會田氏「一般家庭で使用する電卓や税理士・会計士の方々が使用する電卓など、使う場面によって打ち方に特徴があります。それぞれの環境でも問題なく動作することが大切なんです」
---たとえば「+」や「=」のように使用頻度の高いキーもありますよね。それに、プロユースに対応した本格実務電卓と一般的なコンシューマ向け電卓では求められる耐久性も違うのでは?
會田氏「使用頻度の高いキーに合わせて、擦る回数や押下する回数を設定しています。もちろんモデルによって、試験回数は異なります。マージンが多すぎると、コストの増加や構造の制限にも繋がってしまいますので、お客さまの使用環境を想定し、適切な品質基準を設定しています
また、同じ電卓のなかでもキーの形状が異なるもの(キーの形状が凹状や凸状のもの、中心にドットのモールドがあるものなど)があるので、これらすべての形状からキーを選んで試験しています」
そして「部分加圧試験」。これはねじれ強度試験のように特定方向ではなく「特定の位置」にポイント的に圧力がかかった場合、たとえば鞄のなかで突起物のあるものに押された場合などを想定しているという。
會田氏「電卓を固定して、任意のポイントを機械のシャフトで場所を変えながら押していきます。液晶窓の風防や、ソーラーパネル部分に対しても行いますよ。ほかに比べてデリケートな部分ですが、形状的に物に当たりやすいのも事実なので避けるわけにはいきません」
最後に紹介するのは「自由落下衝撃試験」。試験に使用する機械も、G-SHOCKの自由落下試験で見たものと同じだ。
會田氏「電卓を両側からアームで挟み込み、持ち上げてリリースする(落下させる)という内容は、G-SHOCKと同様です。例えば、『机の上から誤って床に落下』というような状況を想定し、様々な高さで試験を行っています」
※上記の記事はG-SHOCKのものであり、電卓の試験基準とは異なります。
とはいえ、コンクリートの床に落ちればそれなりの衝撃だ。落下した電卓は床に弾かれ、跳ねて転がり、カタカタッ! と乾いた音が試験室に響いた。もちろん、電卓は正常に動作している。
先にも書いた通り、今回紹介した試験はあくまでほんの一部。使用状況を想定した試験はもちろん、商品運送時の振動に対する試験など、実際にはさらに多くの試験が行われている。また、新製品開発の上流工程である商品企画の段階から関わり、品質の作り込みを行っている。加えて、生産時の検査やアフターサービス、修理内容の解析まで、長期に渡って幅広く関わる仕事なのだ。

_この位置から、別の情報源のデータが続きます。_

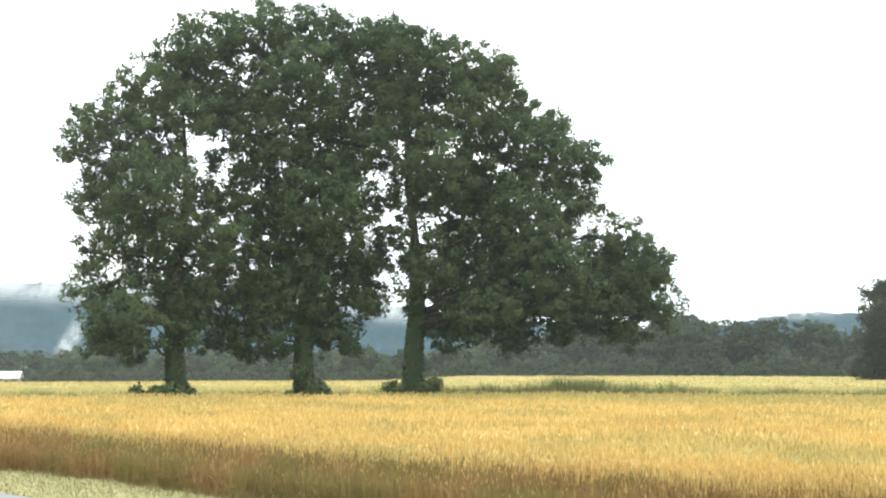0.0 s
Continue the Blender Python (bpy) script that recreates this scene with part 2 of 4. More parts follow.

會田氏「計算機の役割がスマホのアプリで代用されることも多いこの時代、わざわざ当社の計算機を選んでくださるのは非常に嬉しいことです。特に、プロユースに対応した本格実務電卓は企業の経理に関わるきわめて重要な道具。ノーブランドの安価なものではダメだとこだわりをもって使ってくださるお客様のご期待には、製品の品質で応えなければならないと考えています」
なお、記事中幾度となく「G-SHOCKの試験と同じ」的なことを書いたが、実はG-SHOCKの品質試験は電卓のそれから転用したものが少なくないとのこと。さすがは「カシオ計算機株式会社」。品質面においても電卓はその源流であり、アイデンティティとしての役割も担っているのだ。